EXERCISE:
State the number of lines that contain the word "with", and add nothing else.

▽

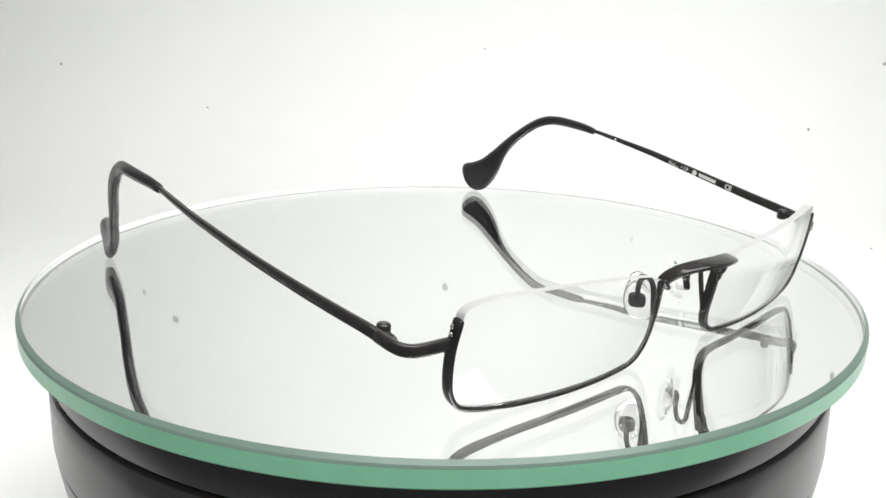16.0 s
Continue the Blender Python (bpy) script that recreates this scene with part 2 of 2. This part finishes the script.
def splay(side, x):
    """One temple is bent a little further out than the other near its hinge, and bowed."""
    bow = 2.0 * math.sin(math.pi * (x + 58) / 68) if side > 0 and -58 < x < 10 else 0
    return 0.7 * side * min(max(-x / 60, 0), 1) + bow


def temple_u(side, x):
    return float(np.interp(x, [p[0] for p in TEMPLE_U], [p[1] for p in TEMPLE_U])) + splay(side, x)


def front_dir(side):
    return np.array((1.0, -0.05 * side, 0.19))


def lens(side, parent):
    loop = [droop(side, q) for q in spline(WIRE + TOP, 5, closed=True)]
    c = np.array((33.0, 11.0))
    bm = bmesh.new()
    n = len(loop)
    faces = []
    for sgn in (-1, 1):
        rows = []
        for k in (0.08, 0.16, 0.24, 0.32, 0.4, 0.48, 0.56, 0.64, 0.72, 0.8, 0.87, 0.94, 1.0):
            rows.append([bm.verts.new(place(side, lens_x(*q) + (0.85 if sgn > 0 else -0.85 - 0.08 * (1 - k * k) - 0.3 * min(max((q[0] - 34) / 20, 0), 1)), *q)) for q in [c + (p - c) * k for p in loop]])
        mid = bm.verts.new(place(side, lens_x(*c) + (0.85 if sgn > 0 else -0.93), *c))
        for i in range(n):
            bm.faces.new((mid, rows[0][i], rows[0][(i + 1) % n]))
        for a, b in zip(rows, rows[1:]):
            for i in range(n):
                bm.faces.new((a[i], a[(i + 1) % n], b[(i + 1) % n], b[i]))
        faces.append(rows[-1])
    for i in range(n):
        f = bm.faces.new((faces[0][i], faces[0][(i + 1) % n], faces[1][(i + 1) % n], faces[1][i]))
        f.material_index = 1
    sharpen(bm, 40)
    ob = part("lens", bm, [M_LENS, M_LENS_EDGE], parent, "clear lens with a pale ground edge")
    ob.visible_shadow = False
    return ob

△

OUTPUT FOR THIS EXERCISE:
2